Il XIX secolo, dalla seconda metà in poi, è stato il secolo della piena affermazione dell’industria, dello sviluppo scientifico e di una fiducia cieca nel progresso tecnologico; è stato il secolo della borghesia, ma anche del proletariato. Nei suoi anni le richieste di miglioramento delle condizioni di vita delle classi più povere si sono scontrate con il desiderio di ricchezza del capitalismo. È stato il secolo degli scrittori “impegnati”, ma anche di coloro che propugnavano un’arte che vivesse per se stessa, forse perché coscienti dell’inamovibilità di un assetto socio-politico disperatamente borghese. Ed è stato il secolo che ha “donato” al ‘900 l’imperialismo e il militarismo.
Hugo scrive I miserabili per parlare degli infelici, tartassati dal destino e dalla società, una società che non concede loro mai la possibilità di riscatto. E le parole che ho citato rivelano un pensiero che cerca di porsi come moderno, innovativo, senza cadere nel materialismo, senza affidarsi a un’idea di progresso sterile e irrealizzabile.
Hugo vedeva l’alleanza tra clero e Stato come fondamento dell’emarginazione dei poveri; per questo mette sotto accusa una religiosità ammantata di formalismo, di ritualità sterili, in favore di una visione di Dio evangelica. Perciò sostiene che in democrazia, oltre a un diritto dell’uomo, esiste anche un diritto dell’anima. Che strana affermazione per noi disincantati abituati alla democrazia post 1945! Forse Hugo pensava che pure un sistema democratico può diventare feroce se si basa solo sullo sviluppo materiale della popolazione e non sulla sua evoluzione, per così dire, culturale e sociale. Egli temeva che l’attacco, legittimo, a una religione alleata del potere sfociasse nella volontà di distruggere il complesso “spirituale” dell’uomo, in favore di un materialismo brutale e di un edonismo ignorante. Come scrive lui stesso qualche pagina più avanti: “… godere, quale meta sconsolante e quale meschina ambizione! Anche il bruto gode: penare, ecco il vero trionfo dell’anima!”.

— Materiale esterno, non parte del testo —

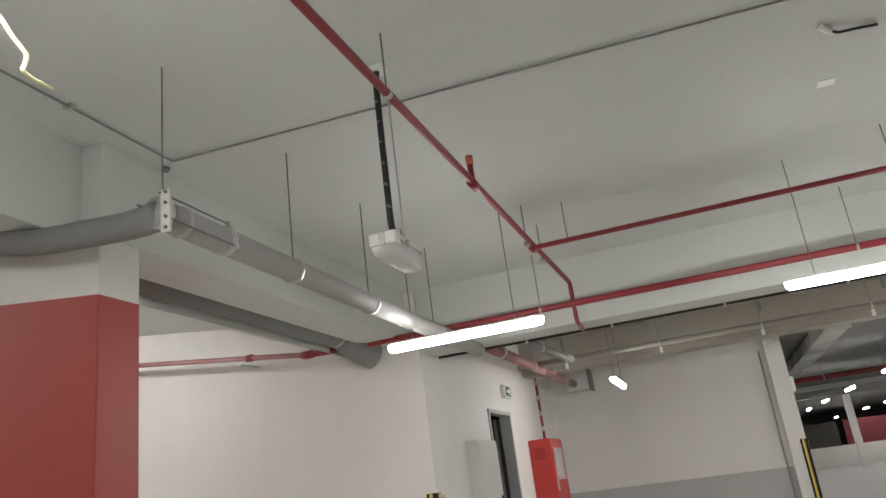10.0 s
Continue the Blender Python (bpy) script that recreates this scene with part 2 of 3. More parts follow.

Non sono parole vane; sono le parole di un uomo che scrive tra il 1845 e il 1862 (tanto durò la composizione de I miserabili) e che riesce a dialogare anche con noi, che non abbiamo ancora ben capito quale democrazia stiamo vivendo. Leggere oggi I miserabili non è, purtroppo, un esercizio letterario, bensì un modo per ricordarsi che quel romanzo è assai attuale. Ecco, volevo solo omaggiare questo grande scrittore.